At AIA we've started an exciting movement to create a healthier, more sustainable future for everyone.
If you believe in developing a better tomorrow, read on.
About the Role
The incumbent will be a key driver of our engineering-driven culture and be responsible for designing and implementing strategic initiatives that leverage AI and Machine Learning to create self-healing, automated, and cloud-native operational systems, providing oversight on the enterprise architecture to align with AIA architecture governance. This is a hands-on leadership role for a technically proficient individual with the vision and negotiation skills, leading the team of solution analysts and DevOps engineers to champion change, eliminate manual processes, and foster a culture of collaboration across our engineering, DevOps, and Site Reliability Engineering (SRE) teams.
Key Responsibilities
- Strategy & Leadership: Design and implement a multi-year strategy to automate and optimize IT operations using AI/ML-driven solutions, predictive analytics, and self-healing systems. Drive the cultural change towards a proactive, autonomous operations model and continuous delivery mindset. Evangelize and implement modern SRE practices across engineering teams.
- DevOps Implementation: Lead the organizational cultural transformation towards engineering-driven practices and DevOps excellence
- Process Transformation: Spearhead initiatives to eliminate traditional operations bottlenecks, automate manual processes, and establish new standards for operational efficiency and system reliability.
- Team Collaboration: Foster a collaborative and integrated environment across product engineering, DevOps, and Site Reliability Engineering (SRE) teams to ensure shared ownership and accountability for the full application lifecycle.
- Platform Modernization: Guide the evolution of our CI/CD pipelines, container orchestration on Kubernetes, and cloud-native infrastructure to support autonomous and proactive operations.
- Cultural Change: Act as a change agent within the organization, articulating the vision for an engineering-driven culture and using excellent communication and negotiation skills to build consensus and drive adoption of new methodologies.
- Hands-on Contribution: Remain deeply hands-on with the technology stack, actively contributing to architectural design, code reviews, and key technical decisions to ensure a seamless bridge between innovation and execution.
Required Technical Expertise
- A minimum of 10-15 years of deep Enterprise Architect, DevOps & SRE Experience: Extensive, hands-on experience in Enterprise Architect, DevOps and SRE principles, including CI/CD pipeline automation, infrastructure-as-code, and observability.
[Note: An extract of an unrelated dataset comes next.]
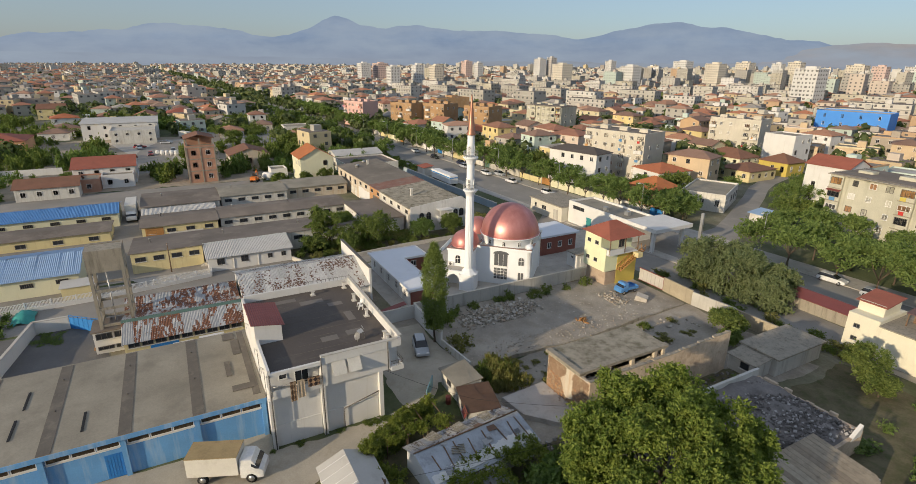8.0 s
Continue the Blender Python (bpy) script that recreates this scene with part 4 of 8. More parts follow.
# ---------- water tower ----------
def water_tower():
    X0, X1, Y0, Y1 = -13.0, -9.6, 22.7, 26.3
    t = thing("water_tower", ((X0 + X1) / 2, (Y0 + Y1) / 2, 0), "weathered concrete water tower on four legs", "water tower")
    g = Geo()
    zb, zt = 10.3, 12.9
    g.box(X0 - 0.1, X1 + 0.1, Y0 - 0.1, Y1 + 0.1, zb, zb + 0.15)
    g.box(X0 - 0.1, X1 + 0.1, Y0 - 0.1, Y0 + 0.12, zb + 0.15, zt)
    g.box(X0 - 0.1, X1 + 0.1, Y1 - 0.12, Y1 + 0.1, zb + 0.15, zt)
    g.box(X0 - 0.1, X0 + 0.12, Y0 + 0.12, Y1 - 0.12, zb + 0.15, zt)
    g.box(X1 - 0.12, X1 + 0.1, Y0 + 0.12, Y1 - 0.12, zb + 0.15, zt)
    tank = part("tank", g, CONCRETE, t, "open-topped concrete tank box")
    g = Geo()
    g.box(X0 + 0.9, X1 + 0.1, Y0 - 0.1, Y1 + 0.1, zt, zt + 0.12)
    part("cover_slab", g, CONCRETE, tank)
    for x in (X0 + 0.12, X1 - 0.12):
        for y in (Y0 + 0.12, Y1 - 0.12):
            l = Geo()
            l.box(x - 0.17, x + 0.17, y - 0.17, y + 0.17, 0, zb)
            part("leg", l, CONCRETE, t)
    for z in (3.4, 5.6, 7.9):
        for y in (Y0 + 0.12, Y1 - 0.12):
            b = Geo()
            b.box(X0 + 0.29, X1 - 0.29, y - 0.12, y + 0.12, z - 0.15, z + 0.15)
            part("brace", b, CONCRETE, t)
        for x in (X0 + 0.12, X1 - 0.12):
            b = Geo()
            b.box(x - 0.12, x + 0.12, Y0 + 0.29, Y1 - 0.29, z - 0.15, z + 0.15)
            part("brace", b, CONCRETE, t)
    p = Geo()
    p.tube((X0 + 1.4, Y0 + 1.5, 0), (X0 + 1.4, Y0 + 1.5, zb), 0.08)
    part("riser_pipe", p, STEEL, t)
    h = thing("gate_house", (-10.6, 24.2, 0), "small white gate house with a flat dark roof", "hut")
    w = Geo()
    w.box(-12.6, -9.2, 21.8, 25.9, 0, 2.9)
    a = part("wall", w, WHITE, h)
    r = Geo()
    r.box(-12.8, -9.0, 21.6, 26.1, 2.9, 3.05)
    part("roof", r, ROOF_FELT, h)
    for k in range(2):
        window(a, 1.7, 0.8, (-9.2, 22.9 + k * 1.9, 1.9), 90, "three", FRAME_D)
        window(a, 1.7, 0.5, (-9.2, 22.9 + k * 1.9, 0.5), 90, "three", FRAME_D)
    window(a, 2.4, 0.8, (-10.9, 21.8, 1.9), 0, "three", FRAME_D)


water_tower()


# ---------- gates and yard walls at the factory ----------
def wall_run(name, pts, h, t, mat, label, coping=None, z0=0.0):
    for (xa, ya), (xb, yb) in zip(pts, pts[1:]):
        L = math.hypot(xb - xa, yb - ya)
        M = Matrix.Translation((xa, ya, 0)) @ Matrix.Rotation(math.atan2(yb - ya, xb - xa), 4, "Z")
        g = Geo()
        g.tbox(M, 0, L, -t / 2, t / 2, z0, h)
        if coping:
            g.tbox(M, -0.03, L + 0.03, -t / 2 - 0.05, t / 2 + 0.05, h, h + 0.07, 1)
        solo(name, g, [mat, coping or mat], label, "wall", kind="structure", org=(xa, ya, 0))


def broken_wall(name, pts, h0, h1, t, mat, label):
    """A wall whose top has crumbled to uneven heights."""
    for (xa, ya), (xb, yb) in zip(pts, pts[1:]):
        L = math.hypot(xb - xa, yb - ya)
        M = Matrix.Translation((xa, ya, 0)) @ Matrix.Rotation(math.atan2(yb - ya, xb - xa), 4, "Z")
        n = max(2, round(L / 0.45))
        z = (h0 + h1) / 2
        top = []
        for k in range(n + 1):
            z = min(h1, max(h0, z + rnd.uniform(-0.2, 0.2) * (h1 - h0) * 1.6))
            top.append(z)
        v = []
        for k in range(n + 1):
            x = L * k / n
            v += [M @ Vector((x, -t / 2, 0)), M @ Vector((x, t / 2, 0)), M @ Vector((x, t / 2, top[k] - rnd.uniform(0, 0.06))), M @ Vector((x, -t / 2, top[k]))]
        f = [(0, 1, 2, 3), (4 * n + 3, 4 * n + 2, 4 * n + 1, 4 * n)]
        for k in range(n):
            a, b = 4 * k, 4 * k + 4
            f += [(a + 3, b + 3, b, a), (a + 1, b + 1, b + 2, a + 2), (a + 2, b + 2, b + 3, a + 3)]
        g = Geo()
        g.add(v, [q[::-1] for q in f])
        solo(name, g, mat, label, "wall", kind="structure", org=(xa, ya, 0))


wall_run("yard_wall", [(-18.6, 18.1), (-18.6, 14.3), (-9.0, 12.8), (-5.0, 12.4)], 1.8, 0.25, WHITE, "white rendered yard wall", KERB)
wall_run("yard_wall", [(-14.8, 22.6), (-13.6, 24.8)], 1.7, 0.25, WHITE, "white rendered yard wall", KERB)


def blue_gate():
    t = thing("blue_gate", (-17.3, 20.1, 0), "bright blue sheet-metal double gate", "gate")
    a, b = Vector((-18.5, 18.2, 0)), Vector((-14.9, 22.5, 0))
    ang = math.atan2(b.y - a.y, b.x - a.x)
    L = (b - a).length
    M = Matrix.Translation(a) @ Matrix.Rotation(ang, 4, "Z")
    for i in range(2):
        g = Geo()
        x0, x1 = i * L / 2 + 0.03, (i + 1) * L / 2 - 0.03
        g.tbox(M, x0, x1, -0.02, 0.02, 0.15, 1.7)
        for k in range(5):
            x = x0 + (x1 - x0) * k / 4
            g.tbox(M, x - 0.03, x + 0.03, -0.05, 0.05, 0.1, 2.0)
        for z in (0.15, 0.9, 1.7, 1.97):
            g.tbox(M, x0, x1, -0.045, 0.045, z - 0.03, z + 0.03)
        part("gate_leaf", g, BLUE_METAL, t)


blue_gate()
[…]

- AI/ML for Operations: Proven experience in designing or implementing AI/ML-driven solutions for IT operations, covering both infrastructure and application observability, such as log analysis, anomaly detection, and predictive maintenance.
- Modern Technology Stack: Strong practical experience with technologies:
- Languages: Java, NodeJs, Python
- Front-end: ReactJs
- Containerization & Orchestration: Docker and Kubernetes
- CI/CD: GitHub Actions, Bamboo, or similar tools
- Infrastructure as Code & Observability Tools: Terraform, CloudFormation, ELK, Dynatrace, Prometheus, Grafana, Datadog etc.
- Proficiency in scripting (Python, PowerShell)
- Cloud-Native Architecture: Expertise in designing and managing cloud-native systems, microservices architectures, and distributed systems.
- Experience with microservices architecture and APM/API management.
- Knowledge of security best practices and DevSecOps implementations.
- Ensure automated systems are complied with security, governance, and regulatory standards.
- Stability of system and services.
- Timely and quality deliverables.
- Good quality solution design by implementing different architecture pillars, such as security, scalability, maintainability, performance, etc.
- Architecture strategy, standards, patterns, governance, and audit reporting.
- Improvements on build automation leveraging CI/CD processes, automated testing, unit testing, code coverage and other software development best practices.
- Degree from a recognized University in Information Technology, Computer Science, Computer Engineering
- Certifications in AIOps, DevOps, AWS/Azure/GCP, ITIL, or related fields are a plus. GenAI certifications (e.g., NVIDIA, Google, Databricks) is highly desirable
Special skills
- Requires in-depth experience, knowledge and skills in own discipline
- Uses best practices and knowledge of internal/external business issues to improve products or services
- Ability to work in high-pressure environment, troubleshoot complex issues across on-prem and cloud quickly, and successfully handle multiple priorities.
- Have systematic problem-solving approach, effective communications skills and have sense of ownership and drive.
- Works independently with minimal guidance
- Manage resource and ability to perform capacity planning
- Applies best practices and knowledge of internal/external business issues to improve products or services in own discipline
- Has expertise in own discipline
- Solves moderately complex problems takes a new perspective on existing solutions
- Interprets customer needs, assesses requirements and identifies solutions to non-standard requests
- Explains information and persuades others in straightforward situations
- Makes decisions for own work priorities and allocation of time to meet deadlines
- Is accountable for technical contribution to project team or sub-team
- Builds awareness of costs related to own work
This incumbent will be reporting to CTO and manage 10 - 15 team members.